Deeply impressed with the truth of these observations, and under the obligation of that solemn oath which I am about to take, I shall continue to exert all my faculties to maintain the just powers of the Constitution and to transmit unimpaired to posterity the blessings of our Federal Union. At the same time, it will be my aim to inculcate by my official acts the necessity of exercising by the General Government those powers only that are clearly delegated; to encourage simplicity and economy in the expenditures of the Government; to raise no more money from the people than may be requisite for these objects, and in a manner that will best promote the interests of all classes of the community and of all portions of the Union.

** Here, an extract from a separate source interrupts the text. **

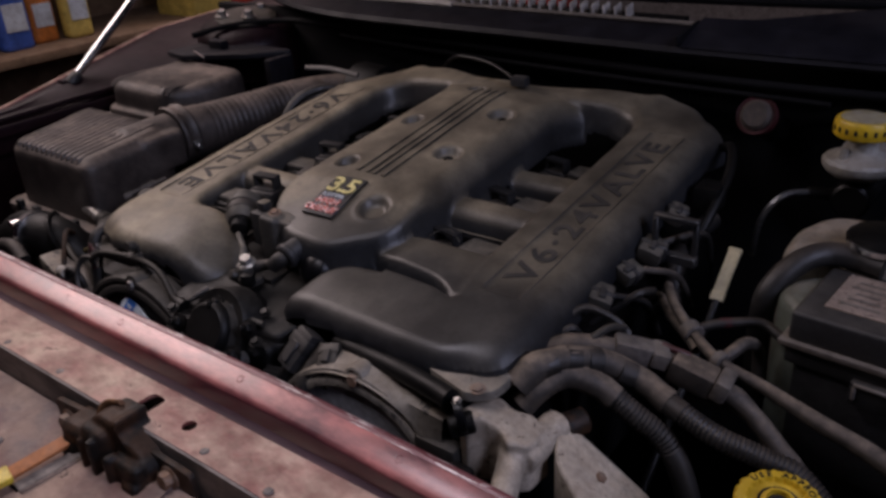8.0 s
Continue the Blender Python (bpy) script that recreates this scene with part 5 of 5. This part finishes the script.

Constantly bearing in mind that in entering into society "individuals must give up a share of liberty to preserve the rest," it will be my desire so to discharge my duties as to foster with our brethren in all parts of the country a spirit of liberal concession and compromise, and, by reconciling our fellow-citizens to those partial sacrifices which they must unavoidably make for the preservation of a greater good, to recommend our invaluable Government and Union to the confidence and affections of the American people.
Finally, it is my most fervent prayer to that Almighty Being before whom I now stand, and who has kept us in His hands from the infancy of our Republic to the present day, that He will so overrule all my intentions and actions and inspire the hearts of my fellow-citizens that we may be preserved from dangers of all kinds and continue forever a united and happy people.